:: Collected data ::
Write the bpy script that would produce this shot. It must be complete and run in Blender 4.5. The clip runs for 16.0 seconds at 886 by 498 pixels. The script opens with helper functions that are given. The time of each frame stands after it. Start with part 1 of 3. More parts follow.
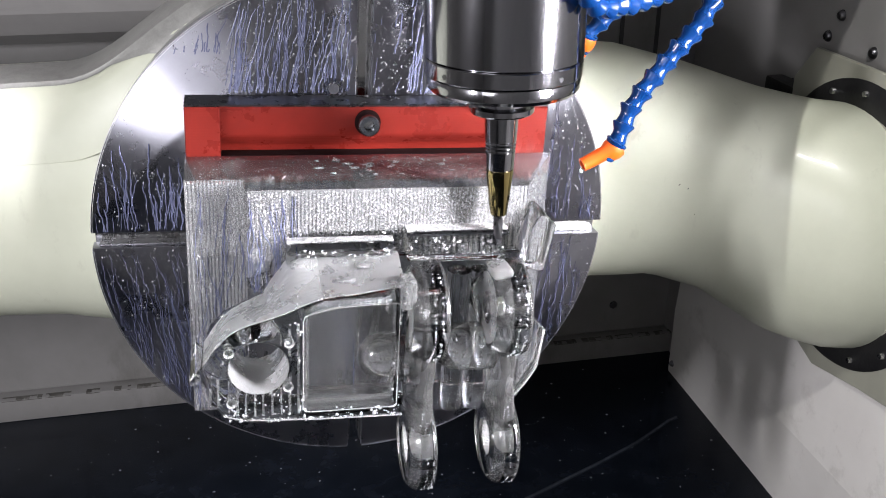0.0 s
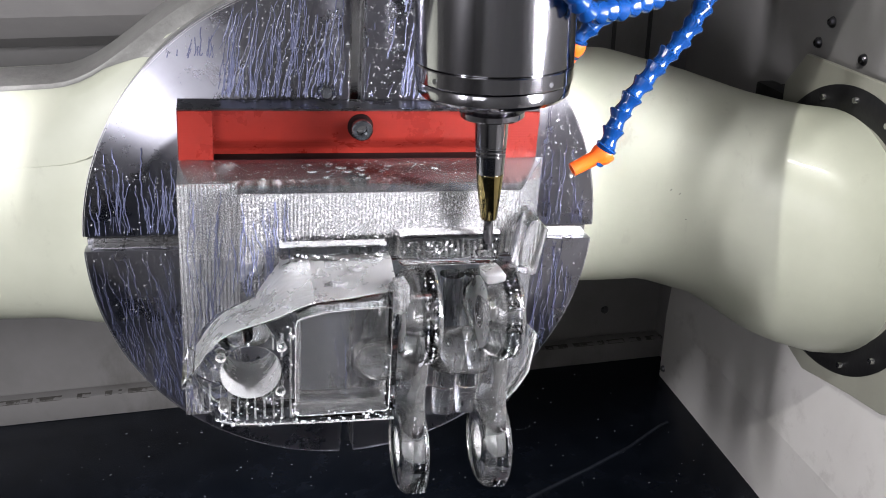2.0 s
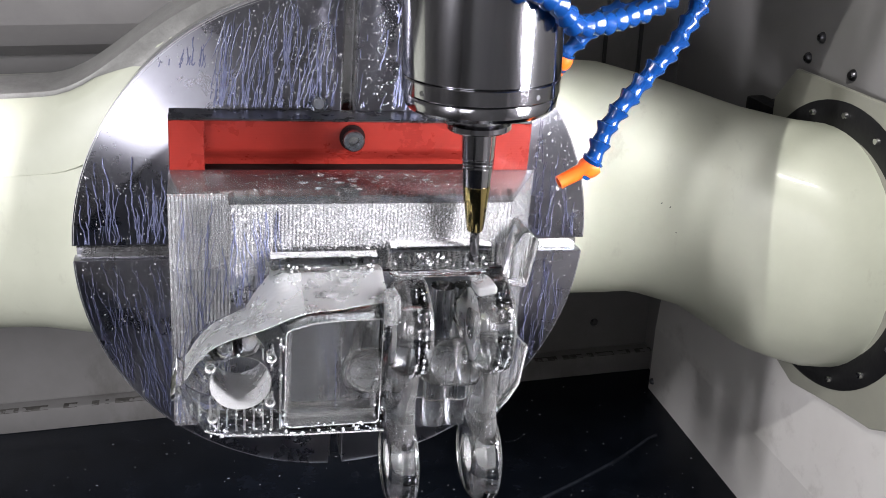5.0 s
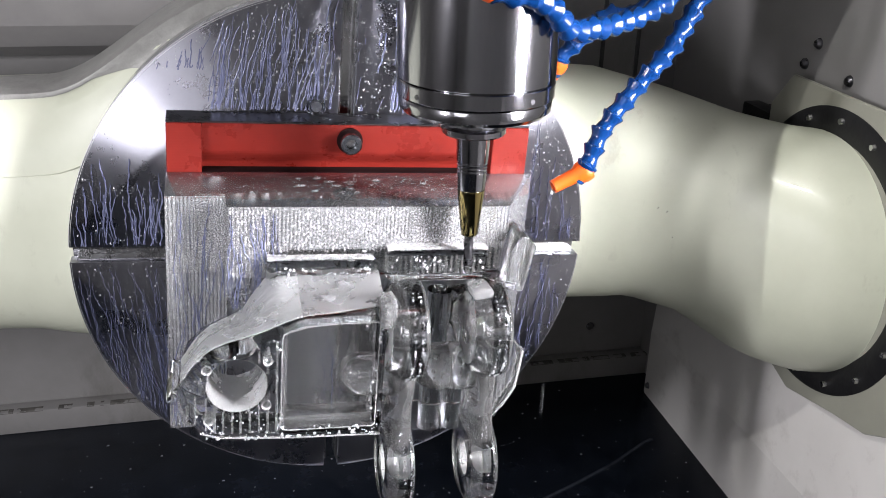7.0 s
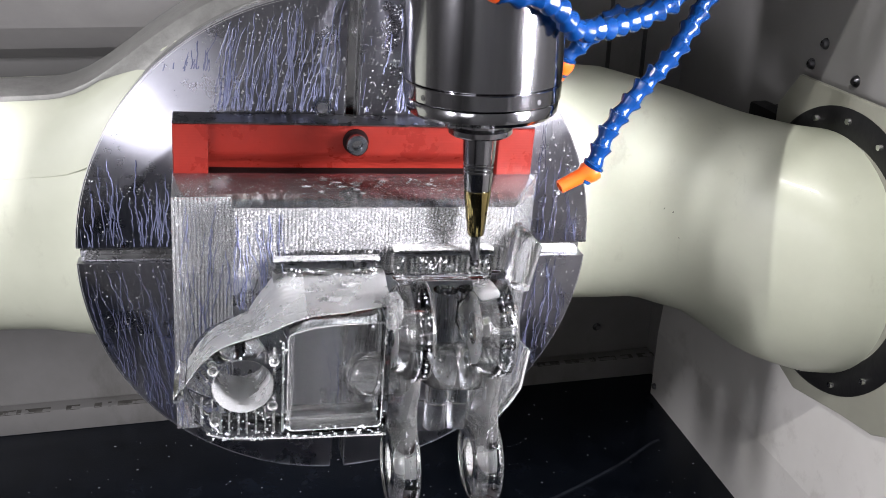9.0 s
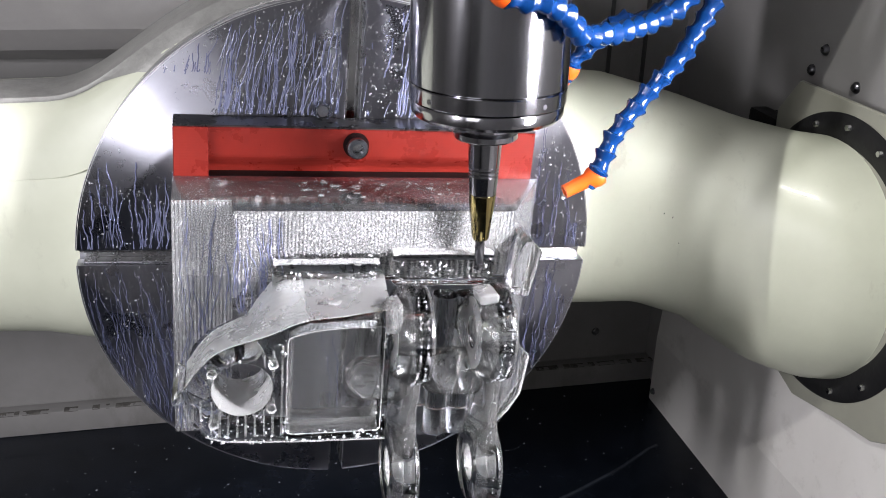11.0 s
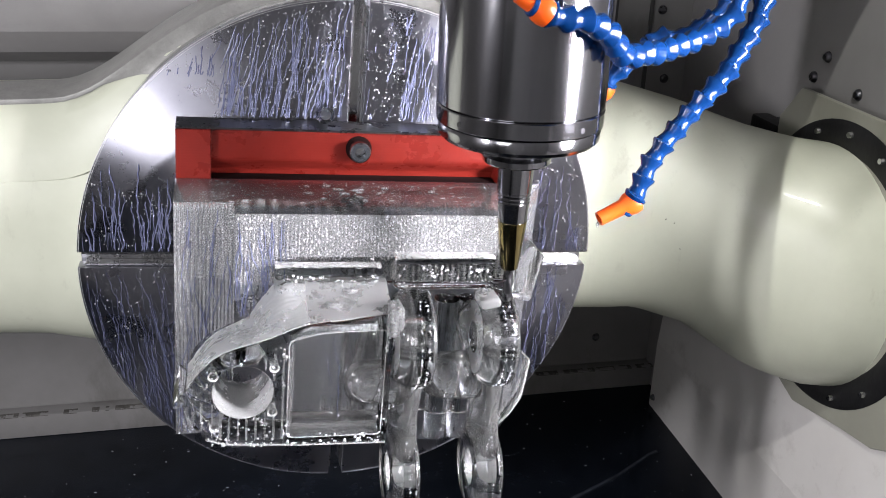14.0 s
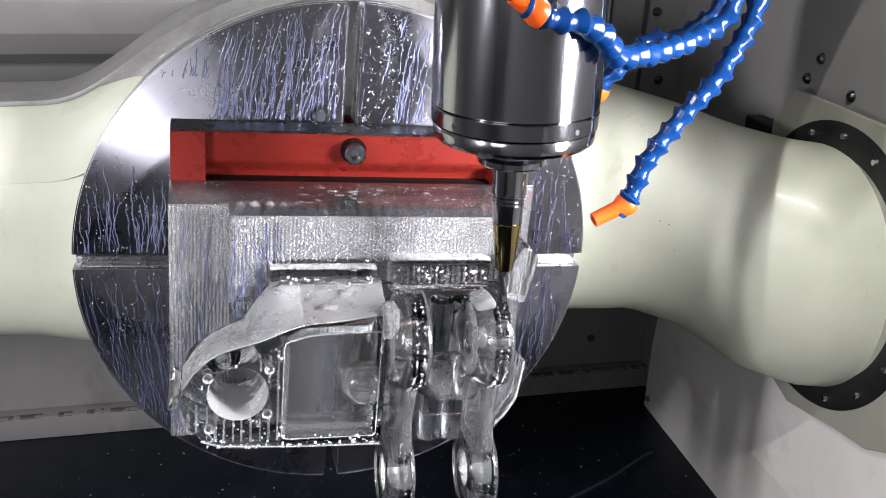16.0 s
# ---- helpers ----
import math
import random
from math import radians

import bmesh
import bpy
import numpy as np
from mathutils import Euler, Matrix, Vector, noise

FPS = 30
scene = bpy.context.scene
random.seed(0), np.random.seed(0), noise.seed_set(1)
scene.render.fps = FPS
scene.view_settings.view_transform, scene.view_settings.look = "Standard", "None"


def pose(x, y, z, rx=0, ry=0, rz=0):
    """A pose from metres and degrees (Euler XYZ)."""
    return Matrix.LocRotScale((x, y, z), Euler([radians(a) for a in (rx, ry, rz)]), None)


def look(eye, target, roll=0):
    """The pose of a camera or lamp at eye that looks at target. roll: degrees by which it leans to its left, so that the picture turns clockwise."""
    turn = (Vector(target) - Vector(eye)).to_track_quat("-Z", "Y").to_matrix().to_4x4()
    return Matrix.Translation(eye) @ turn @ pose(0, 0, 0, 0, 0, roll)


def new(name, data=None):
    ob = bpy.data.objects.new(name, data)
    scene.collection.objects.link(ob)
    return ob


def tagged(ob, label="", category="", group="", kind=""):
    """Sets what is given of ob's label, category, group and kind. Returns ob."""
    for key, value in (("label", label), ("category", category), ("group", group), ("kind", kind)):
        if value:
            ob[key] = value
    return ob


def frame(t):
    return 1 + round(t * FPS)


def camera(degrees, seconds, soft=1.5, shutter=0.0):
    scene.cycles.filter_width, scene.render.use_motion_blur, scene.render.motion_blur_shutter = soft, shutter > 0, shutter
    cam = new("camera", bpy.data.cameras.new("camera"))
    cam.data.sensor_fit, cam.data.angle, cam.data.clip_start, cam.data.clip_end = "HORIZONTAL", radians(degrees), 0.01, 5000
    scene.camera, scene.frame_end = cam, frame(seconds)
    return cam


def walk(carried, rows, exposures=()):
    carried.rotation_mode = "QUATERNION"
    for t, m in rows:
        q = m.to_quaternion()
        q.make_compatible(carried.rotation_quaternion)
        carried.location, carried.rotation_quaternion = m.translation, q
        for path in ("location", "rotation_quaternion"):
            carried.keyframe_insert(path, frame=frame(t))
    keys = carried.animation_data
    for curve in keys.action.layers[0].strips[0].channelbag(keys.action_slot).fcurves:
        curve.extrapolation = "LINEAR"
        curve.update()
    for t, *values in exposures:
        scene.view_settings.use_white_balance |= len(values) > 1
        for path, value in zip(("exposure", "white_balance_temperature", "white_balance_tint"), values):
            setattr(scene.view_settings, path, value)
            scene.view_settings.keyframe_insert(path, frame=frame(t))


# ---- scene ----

:: Your goal ::
Which lines in the listing above hold the word "shutter"? Show each of them.

:: Exercise output ::
def camera(degrees, seconds, soft=1.5, shutter=0.0):
    scene.cycles.filter_width, scene.render.use_motion_blur, scene.render.motion_blur_shutter = soft, shutter > 0, shutter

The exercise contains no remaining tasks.